11 Juin 2025
Le 10 juin 2025, le conseil d’administration du port de plaisance de La Rochelle a tiré la sonnette d’alarme. À ses yeux, une mesure discrètement introduite dans la récente loi visant à lutter contre le narcotrafic place les ports de plaisance dans une position intenable. Selon le texte, les autorités portuaires devront désormais identifier les navires de plaisance venus d’autres ports, collecter des informations sur leurs propriétaires, leurs passagers et leurs itinéraires, puis transmettre ces données aux services de l’État.
Pour les gestionnaires de ports, cette exigence revient à imposer à des entités locales des fonctions régaliennes normalement dévolues aux services douaniers ou à la police aux frontières. « Nous ne disposons ni des compétences juridiques, ni des outils techniques, ni des moyens humains pour assumer cette mission », résume le conseil d’administration rochelais, qui voit dans cette injonction un détournement manifeste de la vocation première des ports de plaisance.

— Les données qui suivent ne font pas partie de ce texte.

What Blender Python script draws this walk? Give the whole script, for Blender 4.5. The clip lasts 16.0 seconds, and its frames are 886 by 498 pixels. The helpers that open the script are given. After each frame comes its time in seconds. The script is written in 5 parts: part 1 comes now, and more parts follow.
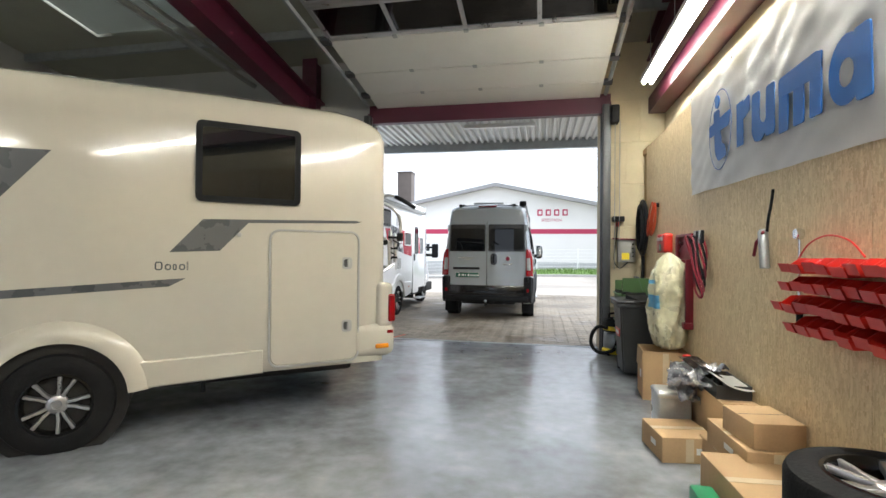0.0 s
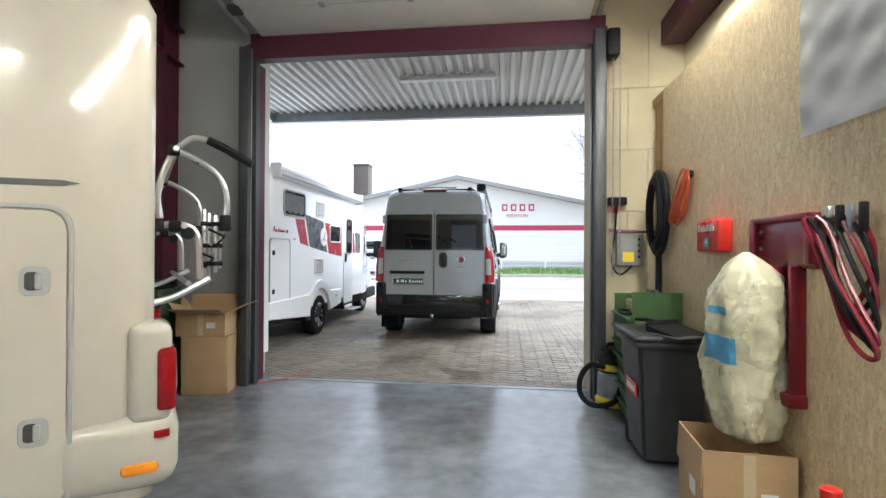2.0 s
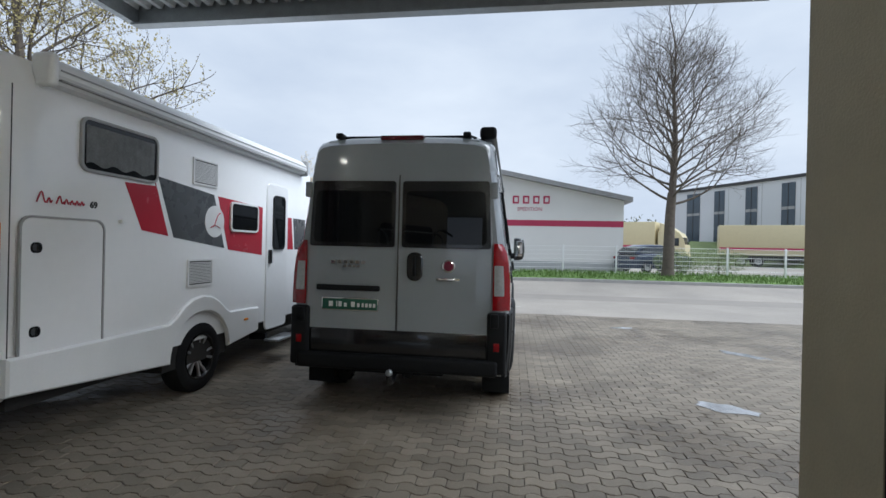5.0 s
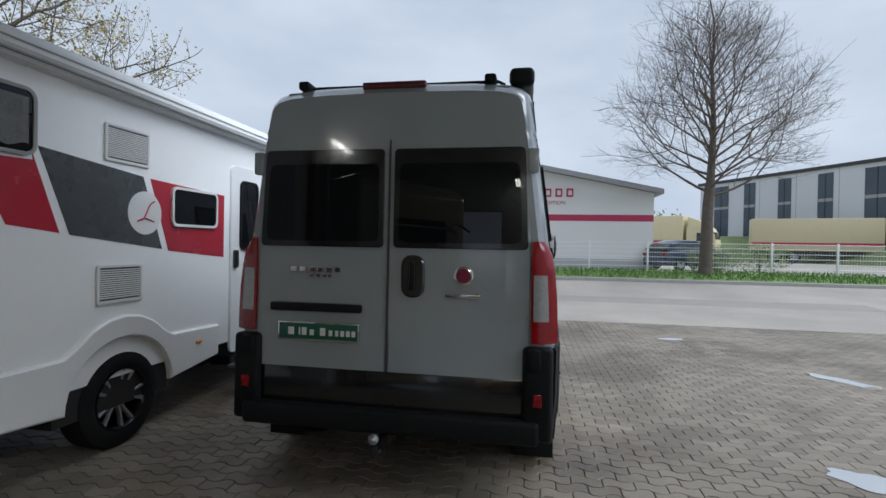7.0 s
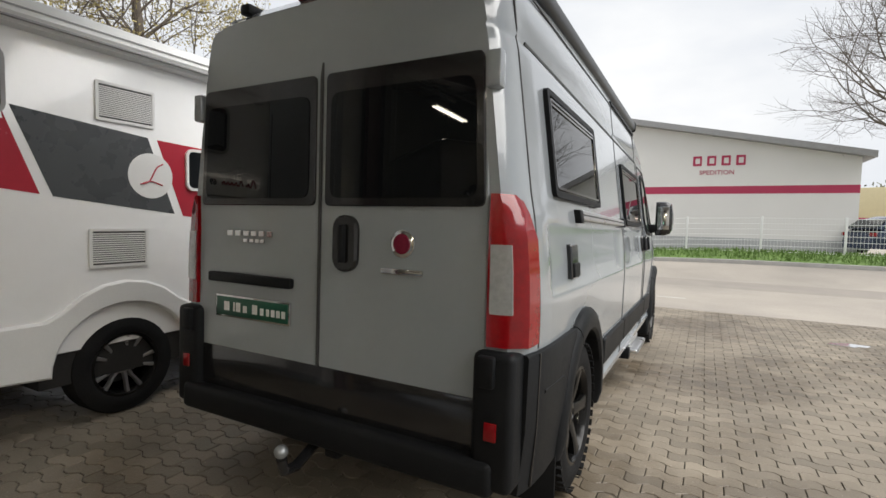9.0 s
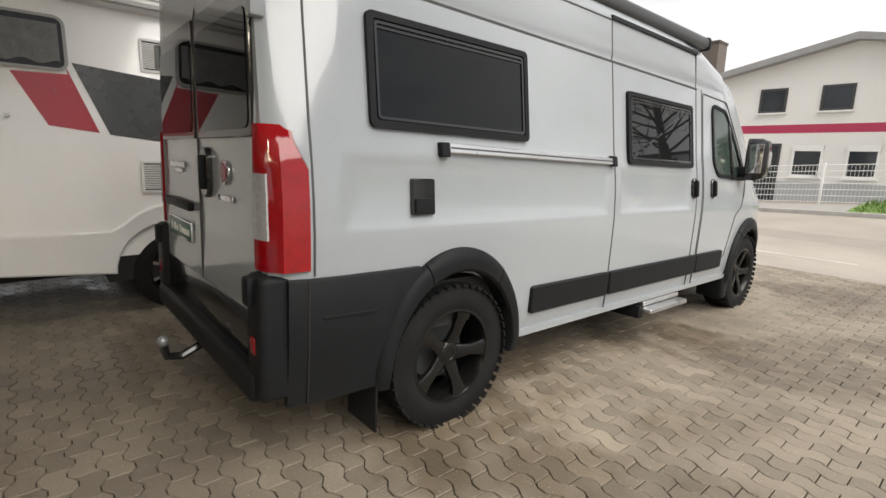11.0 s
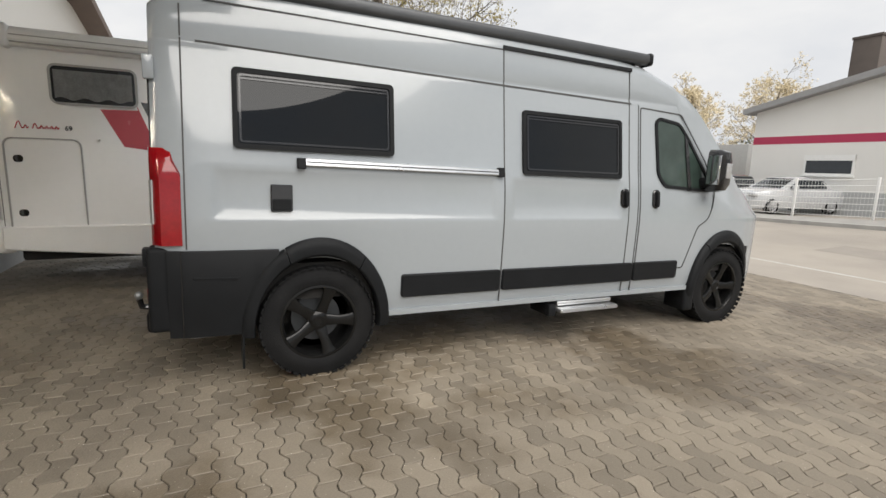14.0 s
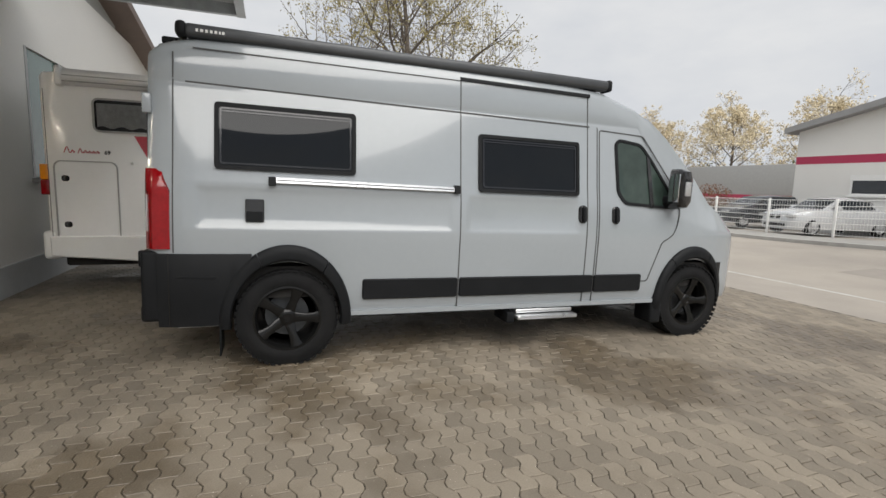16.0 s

En effet, la nouvelle réglementation semble ignorer les spécificités du monde nautique. Contrairement au transport aérien, auquel elle emprunte sa logique de contrôle, la plaisance ne repose pas sur des réservations anticipées. Les escales se décident souvent au gré des conditions de navigation, rendant impossible la collecte préalable des données. De plus, les agents portuaires — le plus souvent salariés de droit privé — n’ont aucun pouvoir de police. Ils ne peuvent ni exiger des papiers d’identité, ni interroger les plaisanciers sur leurs escales passées.
À La Rochelle, l’un des plus grands ports de plaisance d’Europe, la situation devient rapidement ingérable. En haute saison, jusqu’à cent bateaux font escale chaque jour. L’absence de logiciels adaptés pour gérer un tel flux de données, conjuguée à l’ampleur de la tâche, ferait peser une charge démesurée sur les équipes déjà mobilisées pour assurer la sécurité, l’accueil et la gestion technique du port.
Le port alerte également sur les conséquences juridiques pour ses responsables. En cas de manquement à cette nouvelle obligation, ces derniers pourraient être exposés à des sanctions pénales, alors même qu’ils n’ont pas les moyens d’y satisfaire. Une insécurité juridique qui, selon le conseil, met en péril la bonne gouvernance locale et la sérénité du service public portuaire.
Au-delà des considérations pratiques, c’est une vision de la liberté maritime qui est ici en jeu. La plaisance, activité de loisir profondément ancrée dans la culture littorale française, repose sur la liberté de circuler en mer. En instaurant un régime de contrôle systématique des escales, la loi rompt avec l’égalité entre usagers des différents modes de transport. « On ne demande pas à un automobiliste qui traverse plusieurs départements de décliner son identité à chaque arrêt », ironisent certains responsables portuaires.
Autre point de crispation : l’absence totale de concertation. Ni la Fédération Française des Ports de Plaisance, ni les associations nationales de plaisanciers, ni même l’Association Nationale des Élus du Littoral n’ont été consultées en amont. Le texte a été adopté sans dialogue avec ceux qui, pourtant, sont au cœur du dispositif censé être mis en œuvre.
Pour les responsables rochelais, cela ne revient pas à refuser la lutte contre les trafics illicites. Au contraire. Le port affirme son engagement dans cette bataille, mais appelle à une action proportionnée, concertée, et fondée sur des responsabilités claires. « Ce n’est pas aux ports de plaisance de se substituer aux services de l’État », rappelle la motion. Il demande donc solennellement trois mesures : la suspension de la publication des décrets d’application, l’ouverture d’une concertation avec les acteurs concernés, et le renforcement des moyens de contrôle en mer et dans les ports, confiés à ceux dont c’est le métier.
Ce positionnement révèle une tension croissante entre les impératifs sécuritaires de l’État et les capacités réelles des acteurs locaux. À l’heure où la plaisance joue un rôle de plus en plus important dans l’économie bleue et le tourisme durable, l’instauration de mesures jugées disproportionnées pourrait fragiliser un secteur en pleine transformation.
En filigrane, c’est toute la question de l’équilibre entre liberté et sécurité qui se dessine sur les pontons. Dans un climat de vigilance accrue face aux trafics, les ports demandent à être partenaires, non supplétifs. Et La Rochelle, en première ligne, incarne cette volonté de concilier engagement, responsabilité et respect des libertés fondamentales.